Posts Tagged ‘Christmas card photos’

Holiday Family Photo Tips: Part 2

Sunday, November 25th, 2007


Yesterday, we talked about ways to include yourself in your family’s holiday photos. But of course — let’s admit it — much of the time you’ll still be the one taking those family photos. And in her gem of a book, Mom’s Little Book of Photo Tips, author Lisa Bearnson offers the non-technical photography ideas we’ve all been looking for. The suggestions here can be used right away, with any camera. Just thumbing through the book got my creative juices flowing. Here are some tips to get you started (and they’ll work both at the holidays and all year long):

°    Get great group shots. To add symmetry to your shot, try having your group pop up over a fence or peek out from behind a big tree. Or give everyone something similar (and fun) to wear, such as sports gear, pajamas or Santa hats. Another nice look: Have your subjects wear the same fabric and color, such a blue denim with white shirts.

°     Try black and white. Every baby deserves a roll of black and white film, Bearnson says.

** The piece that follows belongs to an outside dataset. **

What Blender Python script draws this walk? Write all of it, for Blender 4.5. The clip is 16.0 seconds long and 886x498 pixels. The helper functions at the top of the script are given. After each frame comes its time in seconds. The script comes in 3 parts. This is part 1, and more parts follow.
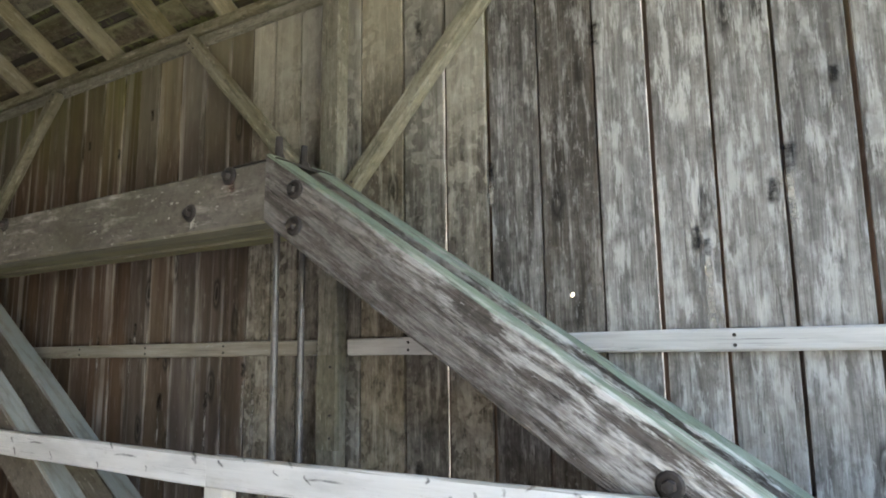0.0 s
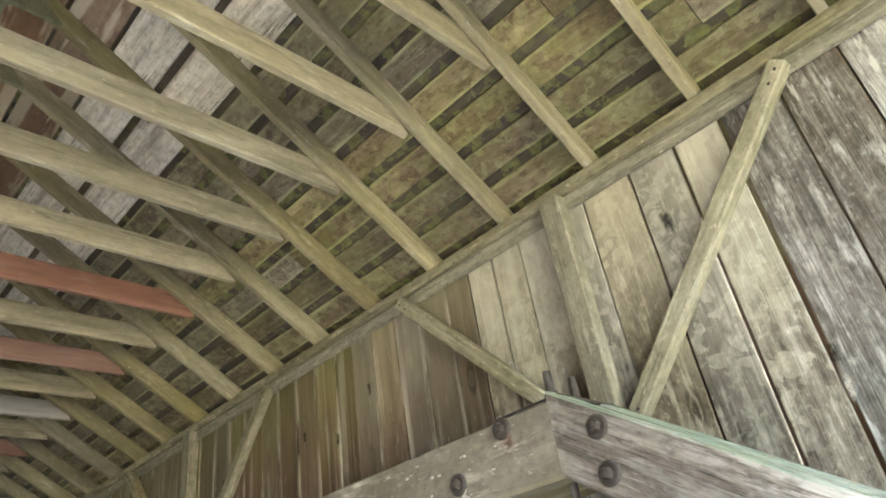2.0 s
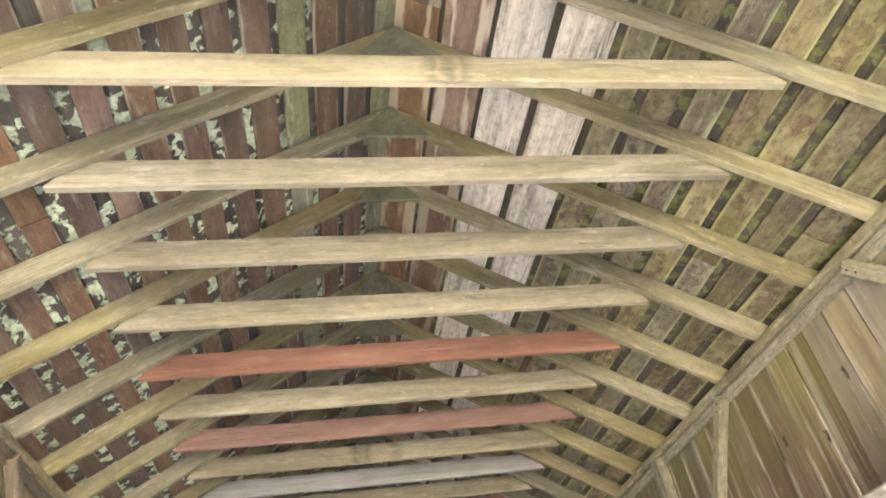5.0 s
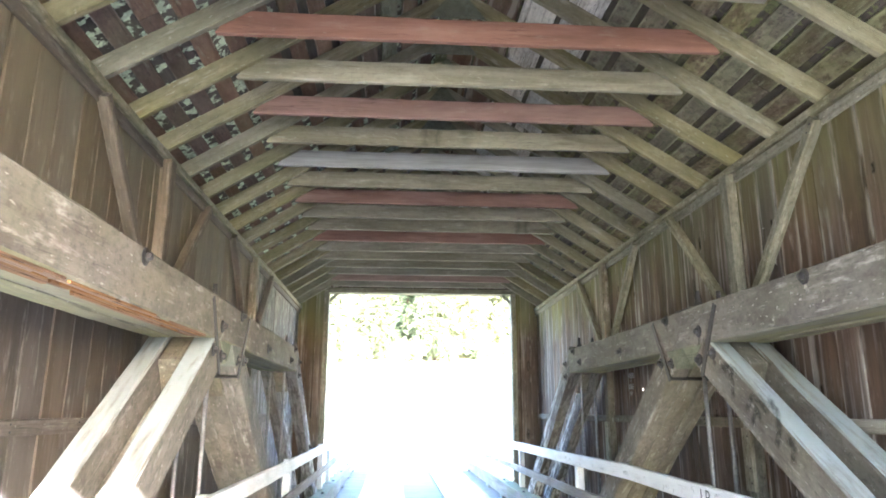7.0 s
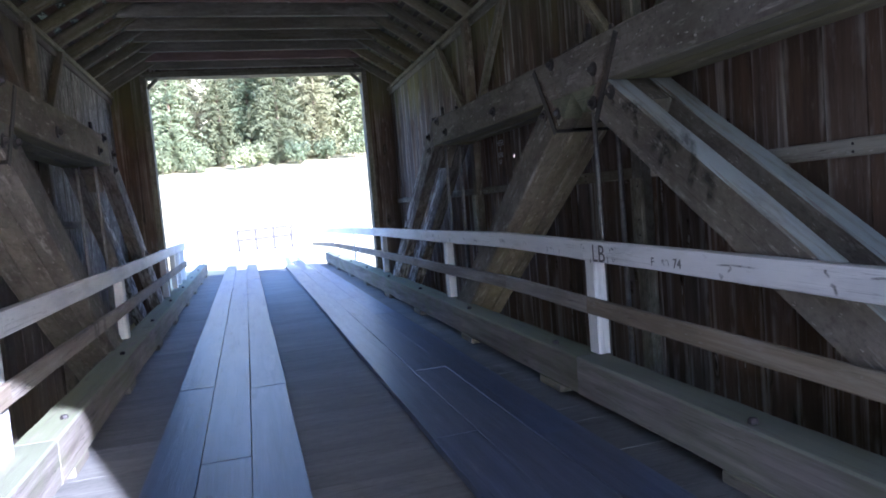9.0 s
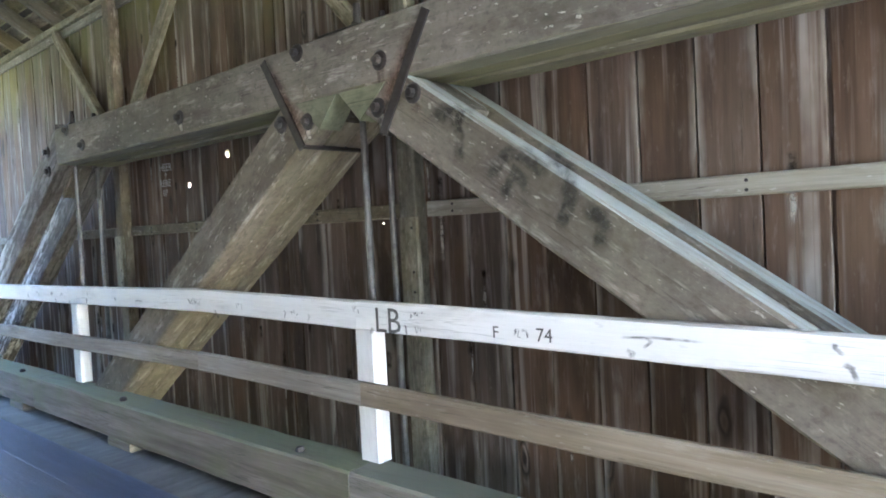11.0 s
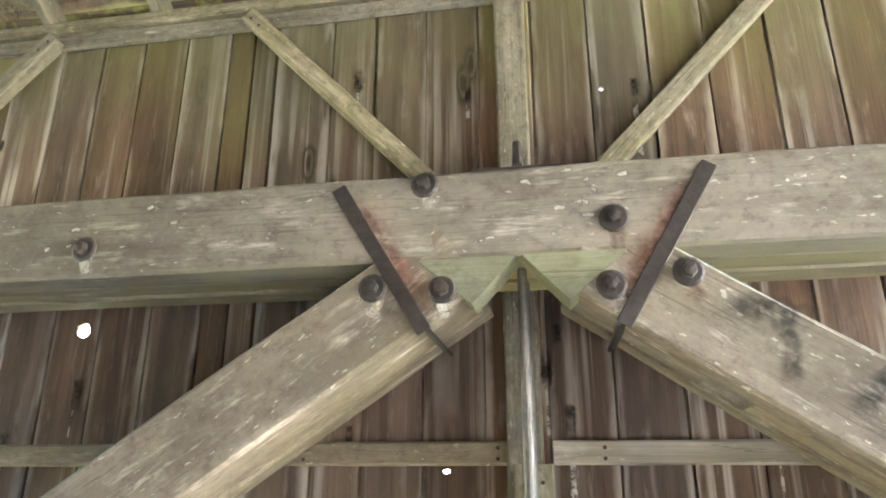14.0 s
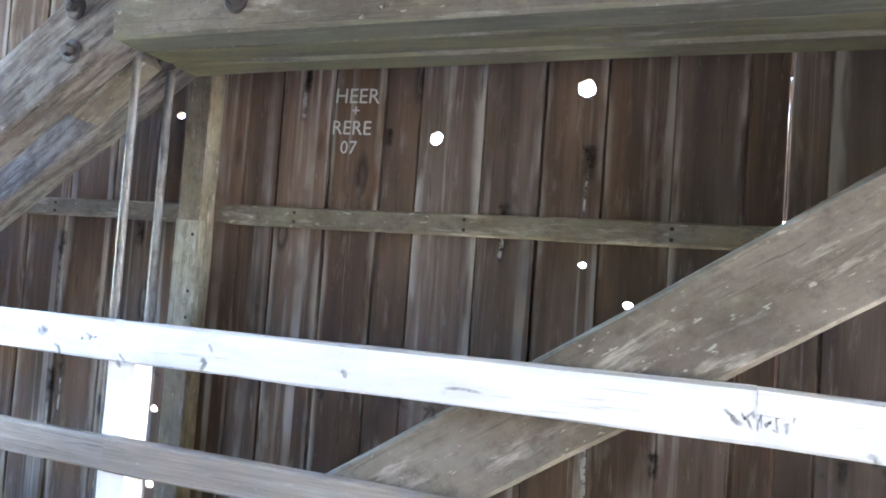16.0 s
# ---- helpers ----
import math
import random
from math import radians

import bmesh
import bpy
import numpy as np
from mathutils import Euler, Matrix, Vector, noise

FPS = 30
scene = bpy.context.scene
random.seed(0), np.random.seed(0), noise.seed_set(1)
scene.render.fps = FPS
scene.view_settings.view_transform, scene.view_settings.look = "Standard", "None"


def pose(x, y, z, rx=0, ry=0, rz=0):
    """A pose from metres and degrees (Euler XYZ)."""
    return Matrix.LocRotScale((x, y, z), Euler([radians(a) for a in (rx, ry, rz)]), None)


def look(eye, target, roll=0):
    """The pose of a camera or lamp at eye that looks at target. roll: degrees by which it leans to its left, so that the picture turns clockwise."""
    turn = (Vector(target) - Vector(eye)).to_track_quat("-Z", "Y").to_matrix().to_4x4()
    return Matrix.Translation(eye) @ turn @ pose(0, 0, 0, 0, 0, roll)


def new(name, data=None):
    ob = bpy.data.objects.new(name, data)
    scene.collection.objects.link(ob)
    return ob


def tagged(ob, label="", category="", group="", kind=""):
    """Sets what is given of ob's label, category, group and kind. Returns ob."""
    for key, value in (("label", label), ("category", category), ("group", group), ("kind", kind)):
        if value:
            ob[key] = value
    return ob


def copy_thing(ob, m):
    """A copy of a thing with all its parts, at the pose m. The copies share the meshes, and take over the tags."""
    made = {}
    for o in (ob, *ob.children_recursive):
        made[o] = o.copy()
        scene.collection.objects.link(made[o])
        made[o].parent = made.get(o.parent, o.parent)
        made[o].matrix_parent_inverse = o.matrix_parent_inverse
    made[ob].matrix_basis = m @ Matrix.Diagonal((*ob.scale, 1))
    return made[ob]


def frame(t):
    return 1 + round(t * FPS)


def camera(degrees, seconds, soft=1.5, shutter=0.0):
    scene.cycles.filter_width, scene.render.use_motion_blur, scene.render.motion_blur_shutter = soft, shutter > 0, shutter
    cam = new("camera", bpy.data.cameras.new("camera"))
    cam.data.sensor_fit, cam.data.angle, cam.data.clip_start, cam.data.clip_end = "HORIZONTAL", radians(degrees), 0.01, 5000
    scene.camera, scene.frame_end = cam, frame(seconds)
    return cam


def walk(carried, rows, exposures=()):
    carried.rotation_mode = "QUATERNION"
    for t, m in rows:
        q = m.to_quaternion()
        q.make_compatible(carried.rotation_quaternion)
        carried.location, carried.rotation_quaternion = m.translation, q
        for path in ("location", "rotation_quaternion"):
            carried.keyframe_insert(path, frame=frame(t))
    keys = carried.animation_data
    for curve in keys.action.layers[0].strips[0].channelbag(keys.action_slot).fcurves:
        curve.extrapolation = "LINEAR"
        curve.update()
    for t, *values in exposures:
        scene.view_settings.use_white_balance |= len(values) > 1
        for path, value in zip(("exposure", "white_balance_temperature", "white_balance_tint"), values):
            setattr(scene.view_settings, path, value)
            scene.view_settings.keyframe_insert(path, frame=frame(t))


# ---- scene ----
cam = camera(66.9, 16.0, soft=1.8)
PATH = [
    (0, (0.384, -0.051, 1.414), (-0.647, 1.636, 1.714), -0.8),
    (0.5, (0.093, 0.015, 1.455), (-0.885, 1.662, 2.03), -2.8),
    (1, (-0.161, 0.004, 1.493), (-1.183, 1.561, 2.223), -4.4),
    (1.5, (-0.37, -0.019, 1.502), (-1.471, 1.398, 2.385), -6.85),
    (2, (-0.457, -0.018, 1.529), (-1.583, 1.28, 2.553), -9.8),
    (2.5, (-0.482, -0.055, 1.543), (-1.65, 1.083, 2.7), -13.1),
    (3, (-0.482, -0.084, 1.564), (-1.745, 0.847, 2.804), -14.2),
    (3.5, (-0.499, -0.112, 1.587), (-1.854, 0.565, 2.893), -13.4),
    (3.7, (-0.515, -0.111, 1.587), (-1.89, 0.472, 2.917), -13.0),
    (5.8, (-0.633, -0.18, 1.64), (-2.292, 0.026, 2.738), -5.8),
    (6, (-0.653, -0.181, 1.638), (-2.361, 0.007, 2.661), -4.4),
    (6.5, (-0.701, -0.171, 1.594), (-2.552, -0.027, 2.337), -1.5),
    (7, (-0.752, -0.167, 1.523), (-2.69, -0.028, 1.994), 0.1),
    (7.5, (-0.918, -0.102, 1.468), (-2.897, 0.066, 1.705), 0.3),
    (8, (-1.110, -0.124, 1.419), (-3.103, 0.037, 1.489), -0.2),
    (8.5, (-1.405, -0.190, 1.396), (-3.383, 0.092, 1.321), -2.8),
    (9, (-1.772, -0.108, 1.344), (-3.689, 0.446, 1.205), -4.8),
    (9.2, (-1.909, -0.074, 1.364), (-3.782, 0.601, 1.178), -5.1),
    (11.3, (-3.747, -0.066, 1.34), (-4.907, 1.563, 1.293), -2.7),
    (11.5, (-3.898, -0.033, 1.342), (-4.951, 1.667, 1.309), -2.4),
    (12, (-4.292, 0.044, 1.348), (-5.043, 1.881, 1.597), -1.2),
    (12.5, (-4.726, 0.033, 1.406), (-5.277, 1.905, 1.844), -1.3),
    (13, (-5.112, 0.066, 1.389), (-5.486, 1.94, 1.978), -1.1),
    (13.5, (-5.517, 0.107, 1.391), (-5.904, 1.925, 2.13), -0.3),
    (14, (-5.921, 0.138, 1.363), (-6.238, 2.006, 2.003), -0.0),
    (14.5, (-6.307, 0.202, 1.327), (-6.497, 2.132, 1.815), -0.3),
    (15, (-6.747, 0.197, 1.321), (-6.986, 2.157, 1.64), 1.2),
    (15.5, (-7.199, 0.181, 1.295), (-7.631, 2.129, 1.434), 3.2),
    (16, (-7.579, 0.29, 1.249), (-8.261, 2.168, 1.324), 4.2),
]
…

It evens out skin tones and gives portraits a timeless feel. When shooting black-and-white film, use natural light and move in close to baby’s face to avoid distracting details. (This photo shows Matthew, now age 11, at one day old.)

°    Look up.
Shooting upward in the outdoors often means you can place your child against a clear winter sky — a beautiful, bright-blue backdrop unhampered by clutter on the ground. Be sure to position your subject to minimize squinty eyes and dark shadows. And try putting your camera on the ground below your child and pressing the shutter. (Don’t bend over the camera, though, or you’ll get in the shot.)

°    Surround your child’s face.
Jumping into a ball pit full of colorful balls, enjoying a bubble bath, making a snow fort… In a child’s life, there are many opportunities for total immersion. When you see your child’s face popping up through a pile of balls, snow or bubbles, grab your camera and get in close. Use a zoom if you have one. And remember, water and snow have reflective properties that brighten photos.